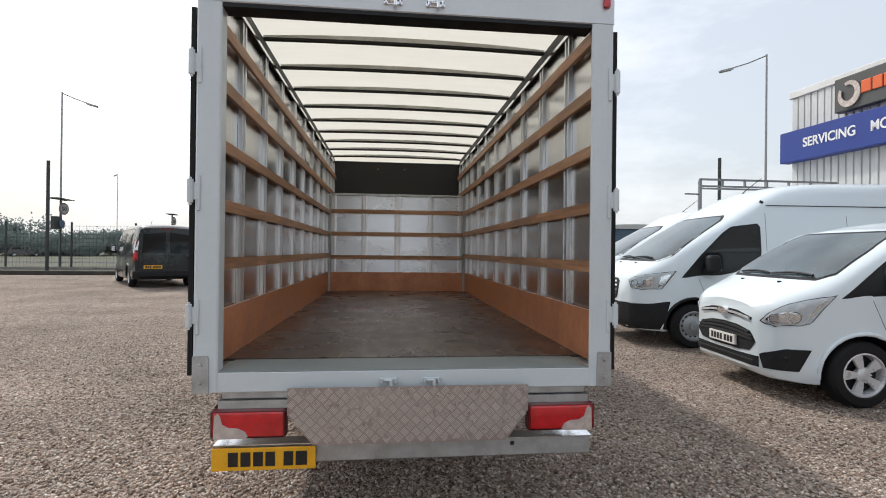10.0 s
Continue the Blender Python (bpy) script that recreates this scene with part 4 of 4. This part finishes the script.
def transit_spec(height=2.46, wb=3.75, rear_plate=0.42):
    tail = -wb - 1.05
    h = height
    return dict(
        nose=1.06, tail=tail, wheelbase=wb, axles=(0.08, 0.08 - wb), width=2.03, height=h, waist=1.15, lean=0.15, edge=0.19, dark_trim=True,
        top=[(1.06, 0.80), (1.04, 0.98), (0.98, 1.07), (0.86, 1.15), (0.70, 1.22), (0.60, 1.27), (0.30, 1.46), (-0.10, 1.70), (-0.42, 1.88), (-0.72, min(2.05, h - 0.22)), (-1.0, min(2.22, h - 0.13)), (-1.3, min(2.36, h - 0.06)), (-1.7, h - 0.025), (-2.4, h), (tail + 0.9, h), (tail + 0.3, h - 0.02), (tail + 0.05, h - 0.08), (tail, h - 0.16)],
        bottom=[(1.06, 0.36), (1.0, 0.27), (0.6, 0.23), (tail + 0.5, 0.27), (tail + 0.1, 0.36), (tail, 0.40)],
        half=[(1.06, 0.46), (1.02, 0.62), (0.96, 0.73), (0.86, 0.81), (0.70, 0.885), (0.40, 0.955), (0.0, 0.995), (-0.8, 1.01), (tail + 0.6, 1.01), (tail + 0.12, 0.98), (tail, 0.945)],
        surround=[(-0.80, 1.265), (0.80, 1.265), (0.90, 1.34), (0.85, 1.65), (0.785, 1.90), (0.64, 1.97), (-0.64, 1.97), (-0.785, 1.90), (-0.85, 1.65), (-0.90, 1.34)],
        screen=[(-0.78, 1.29), (0.78, 1.29), (0.875, 1.355), (0.825, 1.65), (0.76, 1.885), (0.62, 1.95), (-0.62, 1.95), (-0.76, 1.885), (-0.825, 1.65), (-0.875, 1.355)],
        door_window=[(0.28, 1.035), (-0.26, 1.07), (-0.62, 1.15), (-0.90, 1.30), (-0.94, 1.40), (-0.94, 1.80), (-0.90, 1.835), (-0.55, 1.82), (-0.36, 1.70), (0.0, 1.36)],
        door_glass=[(-0.08, 1.085), (-0.26, 1.095), (-0.61, 1.175), (-0.88, 1.32), (-0.915, 1.41), (-0.915, 1.79), (-0.89, 1.81), (-0.55, 1.795), (-0.36, 1.675), (-0.08, 1.41)],
        seams=[(0.02, 1.03, -0.10, 0.72), (-1.02, 0.32, -1.03, 2.0), (-2.30, 0.36, -2.30, h - 0.5)],
        handles=[(-0.90, 1.06), (-1.28, 1.08)],
        strips=[("side_moulding", -0.45, 0.53, -wb + 0.55, 0.55, 0.05, True), ("side_moulding", -wb - 0.35, 0.55, tail + 0.25, 0.55, 0.05, True), ("roof_seam", -1.05, h - 0.36, tail + 0.3, h - 0.37, 0.004, True), ("slide_rail", -2.34, 1.05, tail + 0.5, 1.06, 0.014, True)],
        mirror=(-0.12, 1.24), marker=(-1.01, 2.15) if height > 2.42 else None,
        headlight=[(0.985, 0.70, 0.99), (0.95, 0.75, 0.865), (0.82, 0.83, 0.855), (0.58, 0.92, 0.865), (0.49, 0.94, 0.98), (0.38, 0.96, 1.125), (0.70, 0.885, 1.085), (0.90, 0.785, 1.045)],
        bulbs=[((0.92, 0.77, 0.945), 0.055), ((0.76, 0.86, 0.965), 0.062)], lamp_strip=[(0.62, 0.91, 0.89), (0.55, 0.925, 0.90), (0.43, 0.95, 1.09), (0.56, 0.92, 1.07)],
        corner_parts=[([(1.00, 0.66, 0.655), (0.99, 0.68, 0.275), (0.62, 0.90, 0.235), (0.50, 0.935, 0.42), (0.44, 0.95, 0.69), (0.80, 0.85, 0.66)], M_PLASTIC)], fog=None,
        lamp_mask=[(0.97, 0.72, 0.975), (0.94, 0.76, 0.885), (0.82, 0.83, 0.878), (0.69, 0.885, 0.90), (0.68, 0.885, 1.03), (0.88, 0.795, 1.025)],
        front_parts=[("bumper", [(-0.70, 0.275), (0.70, 0.275), (0.70, 0.655), (-0.70, 0.655)], M_PLASTIC, 0.012),
                     ("grille", [(-0.46, 0.84), (-0.42, 0.72), (-0.36, 0.69), (0.36, 0.69), (0.42, 0.72), (0.46, 0.84), (0.42, 0.96), (0.34, 1.00), (-0.34, 1.00), (-0.42, 0.96)], M_PLASTIC, 0.012),
                     ("lower_grille", [(-0.52, 0.40), (0.52, 0.40), (0.52, 0.475), (-0.52, 0.475)], M_GAP, 0.016)],
        slats=[(0.955, 0.945, 0.37, 0.013, M_CHROME), (0.895, 0.885, 0.42, 0.012, M_CHROME), (0.835, 0.825, 0.43, 0.012, M_CHROME), (0.775, 0.768, 0.40, 0.012, M_CHROME), (0.725, 0.720, 0.36, 0.010, M_CHROME)],
        badge_z=0.86, plate_z=0.565, aerial=-1.25, jet_x=0.72, rear_plate=rear_plate)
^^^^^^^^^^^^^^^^
**What this task involves**
Output the material word for word, omitting its pictures.

**Exercise result**
10.0 s
Continue the Blender Python (bpy) script that recreates this scene with part 4 of 4. This part finishes the script.
def transit_spec(height=2.46, wb=3.75, rear_plate=0.42):
    tail = -wb - 1.05
    h = height
    return dict(
        nose=1.06, tail=tail, wheelbase=wb, axles=(0.08, 0.08 - wb), width=2.03, height=h, waist=1.15, lean=0.15, edge=0.19, dark_trim=True,
        top=[(1.06, 0.80), (1.04, 0.98), (0.98, 1.07), (0.86, 1.15), (0.70, 1.22), (0.60, 1.27), (0.30, 1.46), (-0.10, 1.70), (-0.42, 1.88), (-0.72, min(2.05, h - 0.22)), (-1.0, min(2.22, h - 0.13)), (-1.3, min(2.36, h - 0.06)), (-1.7, h - 0.025), (-2.4, h), (tail + 0.9, h), (tail + 0.3, h - 0.02), (tail + 0.05, h - 0.08), (tail, h - 0.16)],
        bottom=[(1.06, 0.36), (1.0, 0.27), (0.6, 0.23), (tail + 0.5, 0.27), (tail + 0.1, 0.36), (tail, 0.40)],
        half=[(1.06, 0.46), (1.02, 0.62), (0.96, 0.73), (0.86, 0.81), (0.70, 0.885), (0.40, 0.955), (0.0, 0.995), (-0.8, 1.01), (tail + 0.6, 1.01), (tail + 0.12, 0.98), (tail, 0.945)],
        surround=[(-0.80, 1.265), (0.80, 1.265), (0.90, 1.34), (0.85, 1.65), (0.785, 1.90), (0.64, 1.97), (-0.64, 1.97), (-0.785, 1.90), (-0.85, 1.65), (-0.90, 1.34)],
        screen=[(-0.78, 1.29), (0.78, 1.29), (0.875, 1.355), (0.825, 1.65), (0.76, 1.885), (0.62, 1.95), (-0.62, 1.95), (-0.76, 1.885), (-0.825, 1.65), (-0.875, 1.355)],
        door_window=[(0.28, 1.035), (-0.26, 1.07), (-0.62, 1.15), (-0.90, 1.30), (-0.94, 1.40), (-0.94, 1.80), (-0.90, 1.835), (-0.55, 1.82), (-0.36, 1.70), (0.0, 1.36)],
        door_glass=[(-0.08, 1.085), (-0.26, 1.095), (-0.61, 1.175), (-0.88, 1.32), (-0.915, 1.41), (-0.915, 1.79), (-0.89, 1.81), (-0.55, 1.795), (-0.36, 1.675), (-0.08, 1.41)],
        seams=[(0.02, 1.03, -0.10, 0.72), (-1.02, 0.32, -1.03, 2.0), (-2.30, 0.36, -2.30, h - 0.5)],
        handles=[(-0.90, 1.06), (-1.28, 1.08)],
        strips=[("side_moulding", -0.45, 0.53, -wb + 0.55, 0.55, 0.05, True), ("side_moulding", -wb - 0.35, 0.55, tail + 0.25, 0.55, 0.05, True), ("roof_seam", -1.05, h - 0.36, tail + 0.3, h - 0.37, 0.004, True), ("slide_rail", -2.34, 1.05, tail + 0.5, 1.06, 0.014, True)],
        mirror=(-0.12, 1.24), marker=(-1.01, 2.15) if height > 2.42 else None,
        headlight=[(0.985, 0.70, 0.99), (0.95, 0.75, 0.865), (0.82, 0.83, 0.855), (0.58, 0.92, 0.865), (0.49, 0.94, 0.98), (0.38, 0.96, 1.125), (0.70, 0.885, 1.085), (0.90, 0.785, 1.045)],
        bulbs=[((0.92, 0.77, 0.945), 0.055), ((0.76, 0.86, 0.965), 0.062)], lamp_strip=[(0.62, 0.91, 0.89), (0.55, 0.925, 0.90), (0.43, 0.95, 1.09), (0.56, 0.92, 1.07)],
        corner_parts=[([(1.00, 0.66, 0.655), (0.99, 0.68, 0.275), (0.62, 0.90, 0.235), (0.50, 0.935, 0.42), (0.44, 0.95, 0.69), (0.80, 0.85, 0.66)], M_PLASTIC)], fog=None,
        lamp_mask=[(0.97, 0.72, 0.975), (0.94, 0.76, 0.885), (0.82, 0.83, 0.878), (0.69, 0.885, 0.90), (0.68, 0.885, 1.03), (0.88, 0.795, 1.025)],
        front_parts=[("bumper", [(-0.70, 0.275), (0.70, 0.275), (0.70, 0.655), (-0.70, 0.655)], M_PLASTIC, 0.012),
                     ("grille", [(-0.46, 0.84), (-0.42, 0.72), (-0.36, 0.69), (0.36, 0.69), (0.42, 0.72), (0.46, 0.84), (0.42, 0.96), (0.34, 1.00), (-0.34, 1.00), (-0.42, 0.96)], M_PLASTIC, 0.012),
                     ("lower_grille", [(-0.52, 0.40), (0.52, 0.40), (0.52, 0.475), (-0.52, 0.475)], M_GAP, 0.016)],
        slats=[(0.955, 0.945, 0.37, 0.013, M_CHROME), (0.895, 0.885, 0.42, 0.012, M_CHROME), (0.835, 0.825, 0.43, 0.012, M_CHROME), (0.775, 0.768, 0.40, 0.012, M_CHROME), (0.725, 0.720, 0.36, 0.010, M_CHROME)],
        badge_z=0.86, plate_z=0.565, aerial=-1.25, jet_x=0.72, rear_plate=rear_plate)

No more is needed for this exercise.